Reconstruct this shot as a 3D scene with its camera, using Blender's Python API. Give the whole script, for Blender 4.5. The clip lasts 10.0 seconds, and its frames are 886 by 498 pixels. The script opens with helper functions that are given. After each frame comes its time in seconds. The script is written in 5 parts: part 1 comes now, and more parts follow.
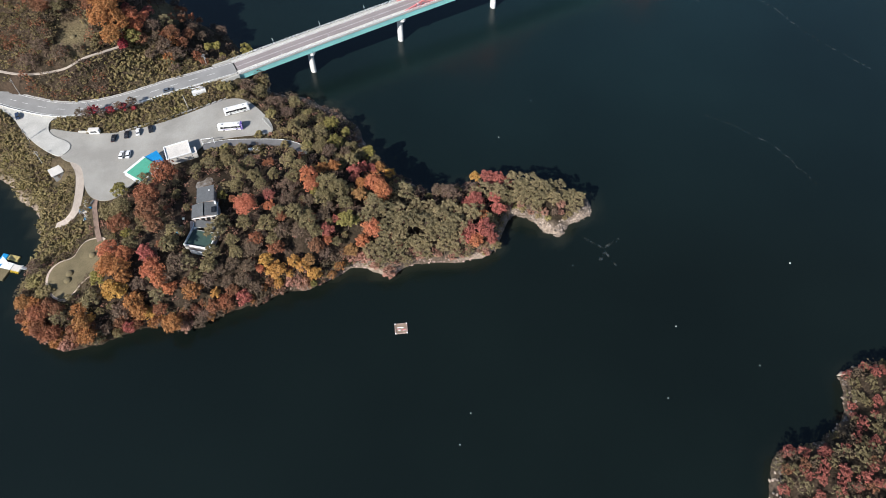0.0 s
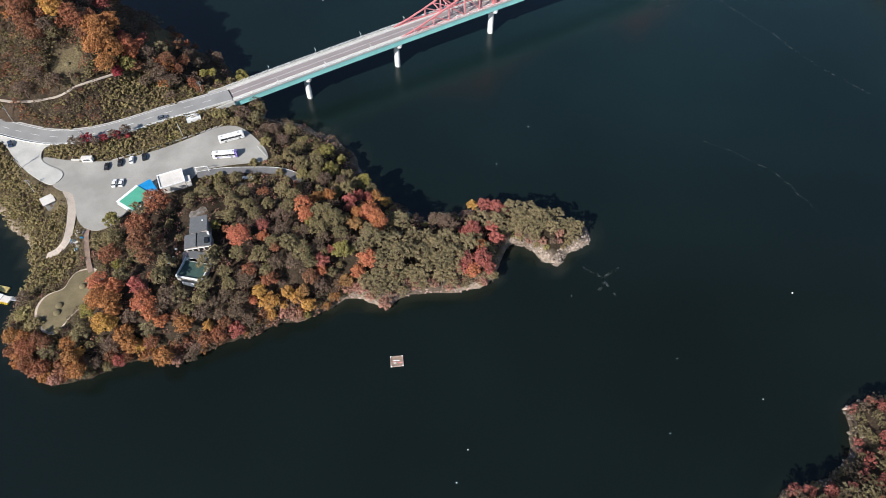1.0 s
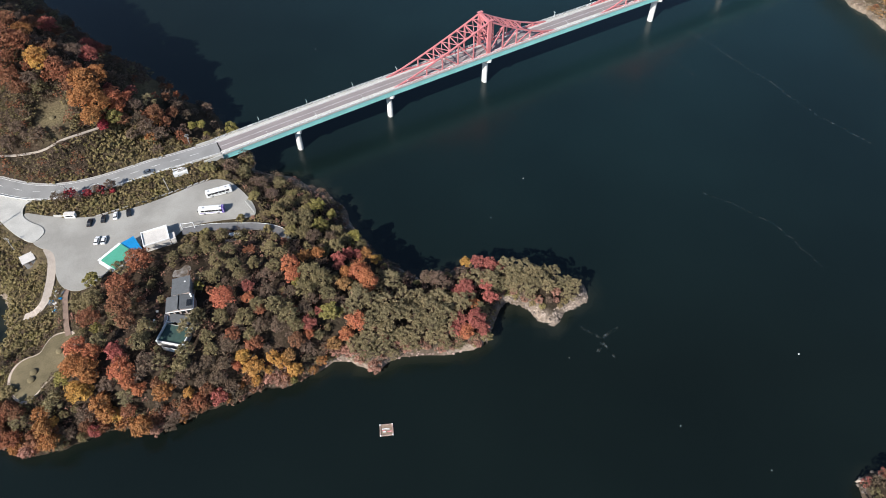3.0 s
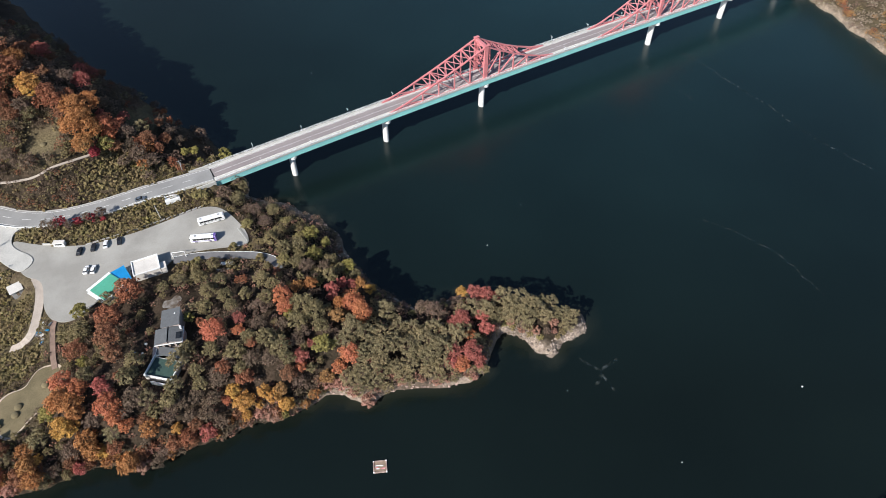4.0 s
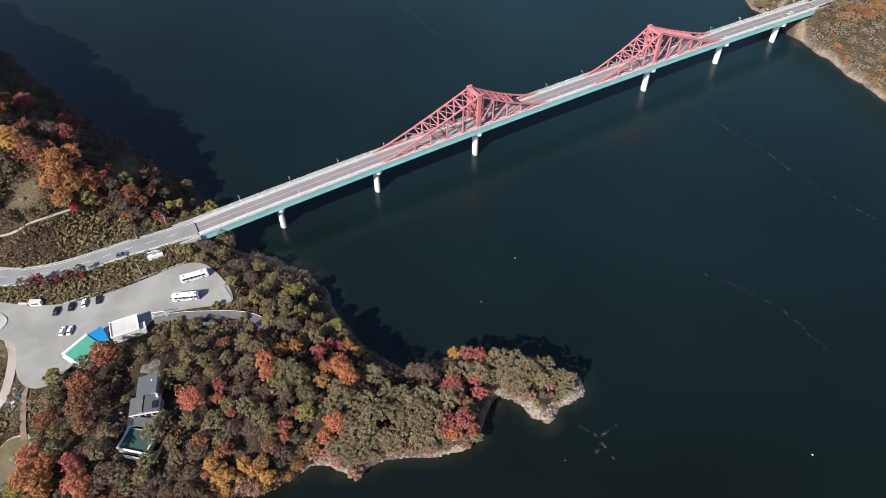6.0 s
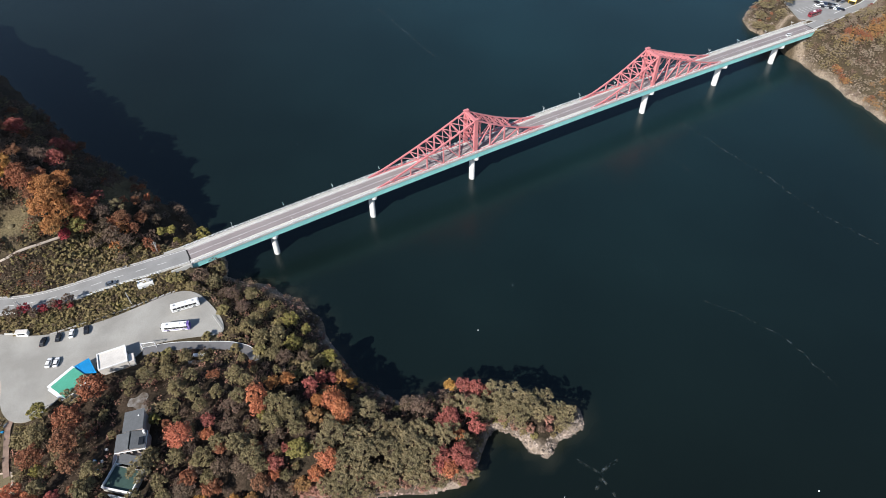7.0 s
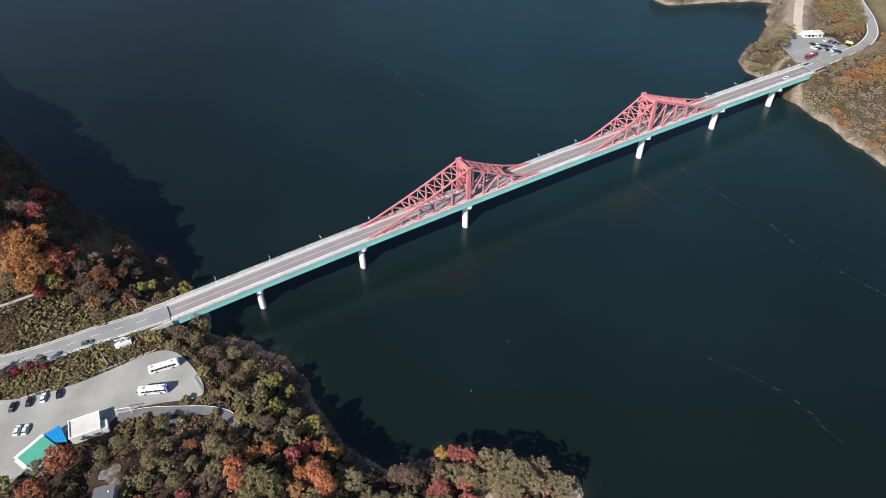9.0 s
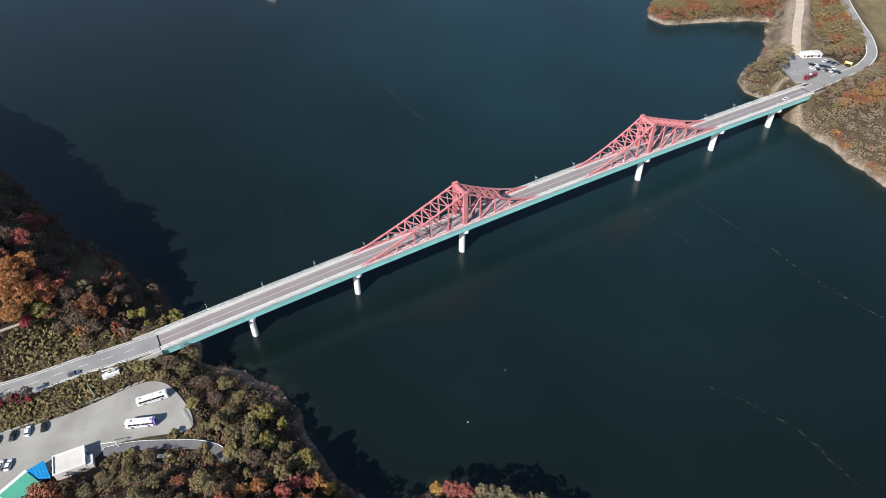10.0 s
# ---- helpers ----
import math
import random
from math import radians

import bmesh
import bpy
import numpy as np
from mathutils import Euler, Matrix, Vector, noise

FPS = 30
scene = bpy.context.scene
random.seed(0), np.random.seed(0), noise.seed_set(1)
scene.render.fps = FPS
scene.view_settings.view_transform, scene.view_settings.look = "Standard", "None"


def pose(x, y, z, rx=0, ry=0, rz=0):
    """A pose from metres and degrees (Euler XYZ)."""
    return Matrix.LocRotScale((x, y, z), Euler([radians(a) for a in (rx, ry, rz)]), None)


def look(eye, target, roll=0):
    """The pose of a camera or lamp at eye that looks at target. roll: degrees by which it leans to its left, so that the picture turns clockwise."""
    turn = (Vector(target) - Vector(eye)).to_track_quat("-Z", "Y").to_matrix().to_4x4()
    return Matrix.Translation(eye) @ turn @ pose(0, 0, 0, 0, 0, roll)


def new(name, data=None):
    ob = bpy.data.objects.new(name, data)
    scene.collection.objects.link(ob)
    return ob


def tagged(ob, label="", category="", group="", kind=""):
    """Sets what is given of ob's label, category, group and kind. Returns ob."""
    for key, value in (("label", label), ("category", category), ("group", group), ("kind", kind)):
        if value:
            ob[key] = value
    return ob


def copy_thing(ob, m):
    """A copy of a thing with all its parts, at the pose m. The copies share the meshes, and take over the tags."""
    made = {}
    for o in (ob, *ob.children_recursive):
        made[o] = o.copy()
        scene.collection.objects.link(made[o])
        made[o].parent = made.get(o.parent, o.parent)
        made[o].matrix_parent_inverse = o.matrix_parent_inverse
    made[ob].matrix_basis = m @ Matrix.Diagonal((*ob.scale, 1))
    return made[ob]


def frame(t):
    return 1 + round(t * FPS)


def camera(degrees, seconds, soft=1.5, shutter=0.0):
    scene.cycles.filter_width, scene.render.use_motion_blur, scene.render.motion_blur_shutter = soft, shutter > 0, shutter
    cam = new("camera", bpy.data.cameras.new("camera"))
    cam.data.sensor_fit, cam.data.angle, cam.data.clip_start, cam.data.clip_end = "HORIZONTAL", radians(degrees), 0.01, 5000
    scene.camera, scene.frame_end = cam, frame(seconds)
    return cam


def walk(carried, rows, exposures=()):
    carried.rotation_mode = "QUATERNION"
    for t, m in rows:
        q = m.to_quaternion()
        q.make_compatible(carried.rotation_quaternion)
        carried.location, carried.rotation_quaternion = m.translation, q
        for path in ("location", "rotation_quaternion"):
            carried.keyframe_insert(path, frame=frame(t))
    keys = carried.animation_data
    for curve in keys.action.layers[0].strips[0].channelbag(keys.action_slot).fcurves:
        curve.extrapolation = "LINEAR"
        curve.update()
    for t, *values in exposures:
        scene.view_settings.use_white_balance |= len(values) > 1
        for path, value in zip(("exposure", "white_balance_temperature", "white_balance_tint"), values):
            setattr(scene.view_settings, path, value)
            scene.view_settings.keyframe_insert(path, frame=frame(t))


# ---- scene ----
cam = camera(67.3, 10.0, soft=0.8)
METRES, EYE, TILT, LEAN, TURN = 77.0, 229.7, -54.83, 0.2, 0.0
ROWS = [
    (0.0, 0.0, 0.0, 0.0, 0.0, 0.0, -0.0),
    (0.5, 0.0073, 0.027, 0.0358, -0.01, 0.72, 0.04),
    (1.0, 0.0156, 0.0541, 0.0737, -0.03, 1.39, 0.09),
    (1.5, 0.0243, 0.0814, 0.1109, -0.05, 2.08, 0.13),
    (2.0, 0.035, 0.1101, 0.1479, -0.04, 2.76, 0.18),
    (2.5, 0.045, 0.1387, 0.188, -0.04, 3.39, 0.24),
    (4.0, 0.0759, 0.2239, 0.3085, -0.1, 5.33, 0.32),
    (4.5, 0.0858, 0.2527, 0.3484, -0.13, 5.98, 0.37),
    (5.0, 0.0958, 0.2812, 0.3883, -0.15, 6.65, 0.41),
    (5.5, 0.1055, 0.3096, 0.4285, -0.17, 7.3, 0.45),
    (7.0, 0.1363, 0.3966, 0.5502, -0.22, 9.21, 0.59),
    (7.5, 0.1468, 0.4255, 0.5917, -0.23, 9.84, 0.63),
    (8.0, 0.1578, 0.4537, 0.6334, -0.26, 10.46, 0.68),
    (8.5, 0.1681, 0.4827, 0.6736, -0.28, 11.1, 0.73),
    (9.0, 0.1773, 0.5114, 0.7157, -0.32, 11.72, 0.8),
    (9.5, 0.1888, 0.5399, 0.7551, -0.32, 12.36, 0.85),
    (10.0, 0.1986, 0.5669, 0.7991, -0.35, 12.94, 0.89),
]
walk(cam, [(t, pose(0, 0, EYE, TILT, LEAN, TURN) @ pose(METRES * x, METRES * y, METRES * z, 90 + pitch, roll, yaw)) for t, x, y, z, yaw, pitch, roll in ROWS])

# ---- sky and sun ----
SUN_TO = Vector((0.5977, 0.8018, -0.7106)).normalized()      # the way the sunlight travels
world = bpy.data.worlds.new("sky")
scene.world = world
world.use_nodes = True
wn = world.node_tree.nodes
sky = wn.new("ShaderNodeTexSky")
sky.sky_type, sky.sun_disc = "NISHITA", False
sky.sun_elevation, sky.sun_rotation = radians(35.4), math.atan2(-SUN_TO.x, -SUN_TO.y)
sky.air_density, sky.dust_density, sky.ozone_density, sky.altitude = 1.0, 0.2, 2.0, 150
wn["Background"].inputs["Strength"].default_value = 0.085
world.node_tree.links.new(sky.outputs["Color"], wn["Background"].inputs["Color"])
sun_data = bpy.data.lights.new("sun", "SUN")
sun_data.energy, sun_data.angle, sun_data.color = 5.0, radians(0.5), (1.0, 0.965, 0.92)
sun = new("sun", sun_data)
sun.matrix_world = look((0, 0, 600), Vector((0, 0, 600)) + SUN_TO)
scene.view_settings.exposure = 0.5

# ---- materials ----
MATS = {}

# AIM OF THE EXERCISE
Pull out each line holding the string "path".

# RESPONSE TO THE TASK
        for path in ("location", "rotation_quaternion"):
            carried.keyframe_insert(path, frame=frame(t))
        for path, value in zip(("exposure", "white_balance_temperature", "white_balance_tint"), values):
            setattr(scene.view_settings, path, value)
            scene.view_settings.keyframe_insert(path, frame=frame(t))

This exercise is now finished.